Our research is aimed at understanding how molecular information can give rise to complex biological behaviour. Using computational methods, we study the organization and dynamics of cellular components within the context of integrated biological systems. Comparative genomics methods are also being applied to provide insights into how these systems may have evolved from the remote origins of life.

The application of various 'omic'-technologies is leading to the generation of vast amounts of data. Genomics and proteomics provide information on cellular components, their interactions and evolutionary relationships. Functional genomics approaches involving microarrays, RNAi and genetic interaction screens help elucidate their function and organization within biochemical pathways. While recent advances in microscopy are beginning to identify the location and dynamic behaviour of cellular components within the cell.

The availability of these complementary resources not only enhances functional insight into individual genes and protein families, but is also paving the way for an exciting new era of "Systems Biology" wherein, for the first time, entire assemblies of interacting biomolecular components can be comprehensively studied at multiple levels of biological abstraction. The current challenge is to develop new computational tools and analytical procedures that allow us to integrate these various datasets. Applied within a comparative and dynamic context, our lab aims to provide a more complete understanding of pathway interplay and the adaptive mechanisms that link and coordinate the cellular machinery to the biological processes that they modulate.

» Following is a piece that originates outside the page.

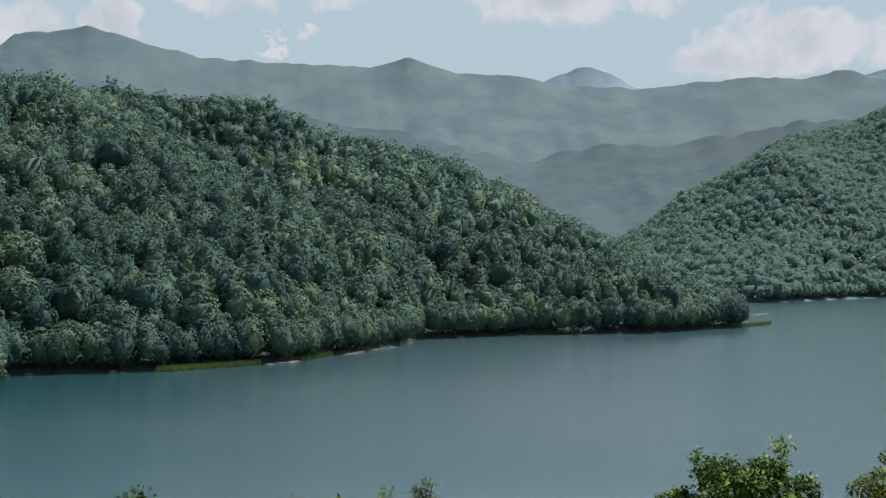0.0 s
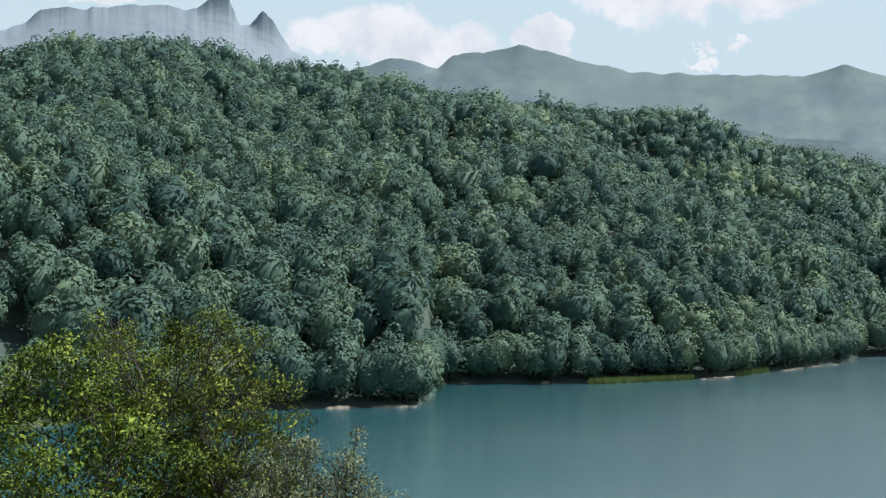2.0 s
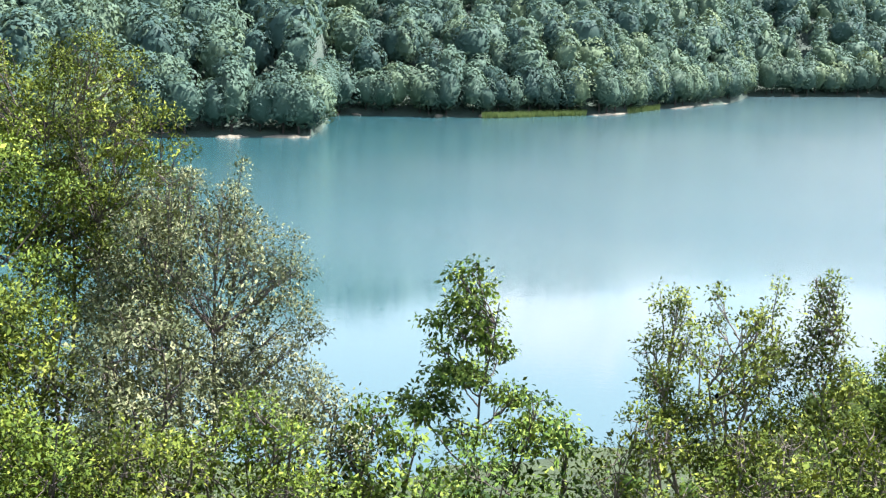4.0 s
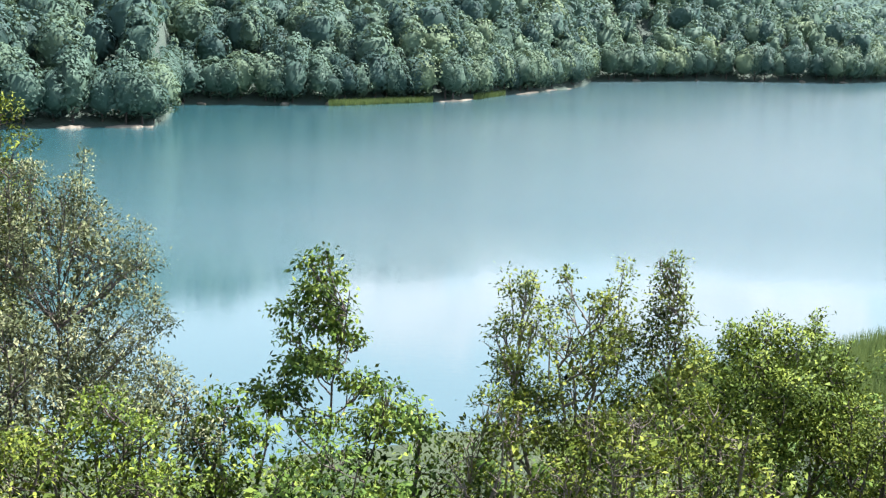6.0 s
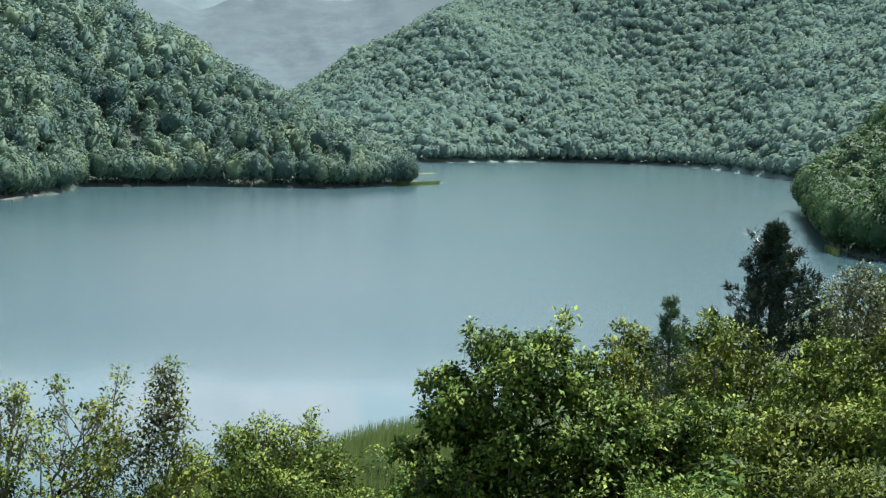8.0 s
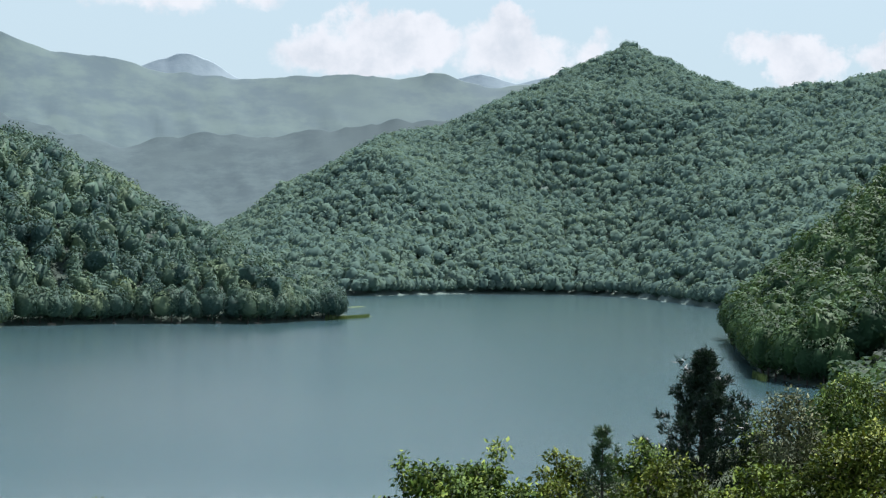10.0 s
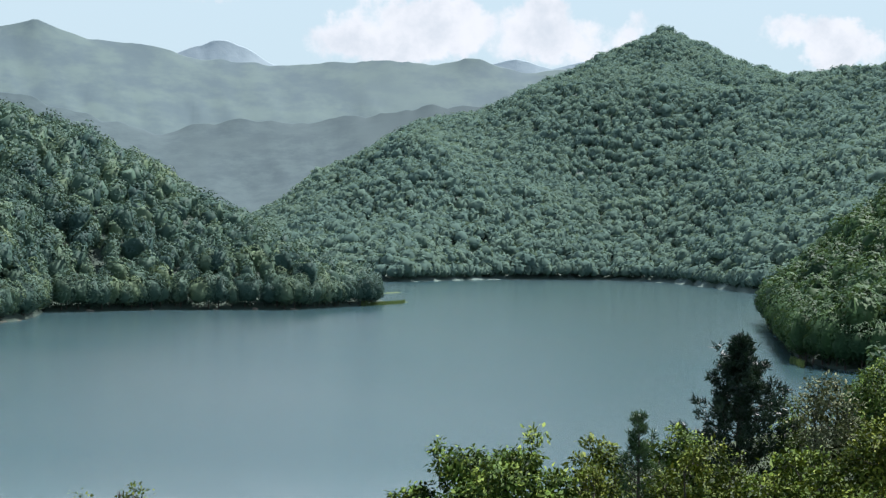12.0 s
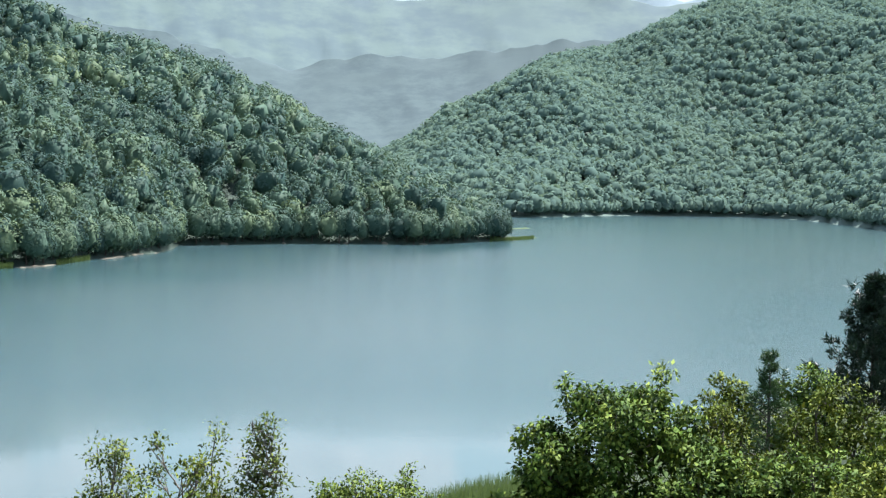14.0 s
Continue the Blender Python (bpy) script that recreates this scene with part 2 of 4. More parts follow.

Our research can be classified into five overlapping themes:

• Computational simulations - Our lab has created a series of 3D computer models to simulate cellular processes such as metabolism and lipid raft mediated signalling.
• Comparative genomics - We use partial and complete genome sequences to explore sequence diversity and the evolution of biological pathways and complexes.
• The Extracellular Matrix - The extracellular matrix provides multicellular organisms with their basic biological form, we are interested in understanding how the matrix evolved and how it is organized to provide fundamental mechanical properties.
• Network Biology - In collaboration with other researchers in Toronto, we are interested in examining the structure and function of biological networks such as physical protein-protein interactions.
• Parasites - The apicomplexa are a group of related protist parasites that include Plasmodium and Toxoplasma - the causative agents of malaria and toxoplasmosis. In collaboration with Dr Michael Grigg at the NIH, our lab combines network biology with comparative genomics to identify genes that are critical to the survivial of toxoplasma within the human host.